A terceira grande característica dos estados de exceção é seu regime de produção. São décadas de má gestão da segurança pública e de opção pela estratégia do inimigo a ser combatido por táticas militarizadas e em situação de guerra. O resultado, do ponto de vista do cotidiano das populações, é desastroso. Só produziu mais violência e criou territórios nos quais o ser humano passou a ser tratado indignamente. Por exemplo, a cracolândia, os presídios, as favelas nos morros cariocas, as ocupações de movimentos de luta por moradia. Nestes espaços, o Estado (ou forças parceiras dele) é solicitado a agir com desmesura, o tanto quanto estes territórios “anômicos” se encontram “fora da ordem”. A grande questão é: quem produziu estes “campos” apropriados para sofrer a intervenção são os que estão à frente da gestão da vida. Os que governam produzem os territórios que serão alvo da exceção.

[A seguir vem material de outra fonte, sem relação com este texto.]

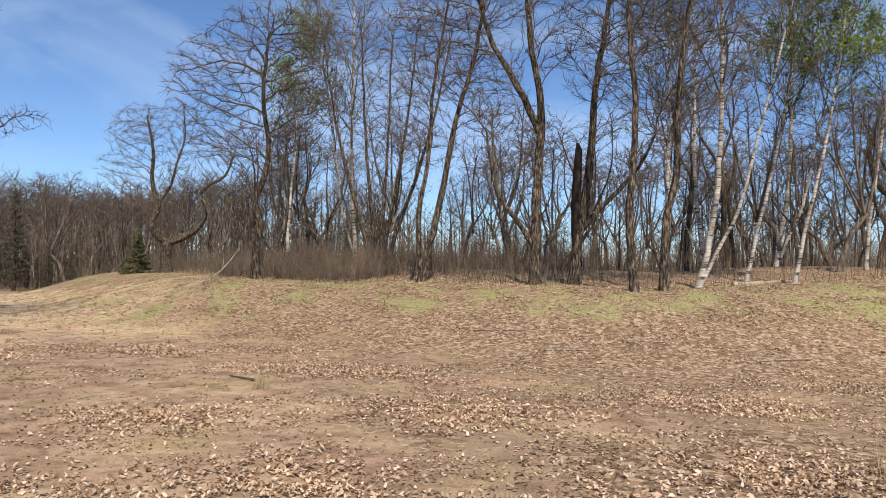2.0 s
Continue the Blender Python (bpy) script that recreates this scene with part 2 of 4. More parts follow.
# ---- mesh helpers ----
class Acc:
    """Vertices and faces of one mesh, gathered in blocks."""

    def __init__(self):
        self.v, self.f, self.n = [], [], 0

    def add(self, verts, faces):
        self.v.append(np.asarray(verts, dtype=float).reshape(-1, 3))
        self.f.extend((np.asarray(faces) + self.n).tolist())
        self.n += len(self.v[-1])

    def mesh(self, name, mat, smooth=True):
        me = bpy.data.meshes.new(name)
        me.from_pydata(np.concatenate(self.v).tolist(), [], self.f)
        me.materials.append(mat)
        if smooth:
            me.polygons.foreach_set("use_smooth", [True] * len(me.polygons))
        me.update()
        return me


def part(name, acc, mat, parent=None, label="", smooth=True):
    ob = new(name, acc.mesh(name, mat, smooth))
    ob.parent = parent
    return tagged(ob, label)


def tube(acc, pts, rad, k, ridge=0.0, rng=None, cap=False):
    """A tapered tube along pts; ridge makes furrowed bark."""
    pts, rad = np.asarray(pts, float), np.asarray(rad, float)
    n = len(pts)
    t = np.gradient(pts, axis=0)
    t /= np.linalg.norm(t, axis=1)[:, None] + 1e-9
    ref = np.array((0.0, 0.0, 1.0)) if abs(t[:, 2]).mean() < 0.8 else np.array((1.0, 0.0, 0.0))
    u = np.cross(t, ref)
    u /= np.linalg.norm(u, axis=1)[:, None] + 1e-9
    w = np.cross(t, u)
    a = np.arange(k) * 2 * math.pi / k
    r = rad[:, None] * np.ones(k)[None]
    if ridge:
        ph = rng.uniform(0, 6.3, 4)
        s = np.arange(n)[:, None]
        r = r * (1 + ridge * (np.sin(a * 5 + ph[0] + 0.35 * s) * 0.5 + ((np.arange(k) % 2) * 2 - 1)[None] * 0.5 + rng.normal(0, 0.45, (n, k))))
    v = pts[:, None] + r[..., None] * (np.cos(a)[None, :, None] * u[:, None] + np.sin(a)[None, :, None] * w[:, None])
    i = np.arange(n - 1)[:, None] * k
    j = np.arange(k)[None]
    f = np.stack([i + j, i + (j + 1) % k, i + k + (j + 1) % k, i + k + j], -1).reshape(-1, 4)
    base = acc.n
    acc.add(v, f)
    if cap:
        acc.f.append([base + x for x in range(k)][::-1])
        acc.f.append([base + (n - 1) * k + x for x in range(k)])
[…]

Se as hipóteses acima sobre os estados de exceção estiverem corretas poderíamos dizer que acontecimentos como a intervenção, o golpe de 2016, as chacinas nos presídios, a destruição dos direitos, entre outros, já vêm sendo gestados faz anos. A finalização destes eventos nas tragédias já conhecidas começou com a ampla produção de territórios próprios para a demanda de medidas “duras”. Mas isto não quer dizer que há um projeto político conservador em ação, ou que a ditadura não foi derrotada e permanece nas instituições do Estado. Não. Parece-me que são estratégias de governo, que funcionam em amplas redes, as quais se utilizam dos equipamentos estatais, mas também de formas de organização social e do cotidiano. Lá no bairro em que vivemos, no comércio, no transporte público. Nas várias localidades onde as relações sociais reproduzem os bloqueios de desejos outros que não os das ordens vigentes, onde se dilatam as técnicas racistas, machistas e genocidas.

A caixa 623 tem nome, história, desejos. Dentro dela habitam os negros, as mulheres, os índios, os homoafetivos, o militante político, as subjetividades atípicas.

Dimas Antônio Casemiro, presente. Hoje e sempre!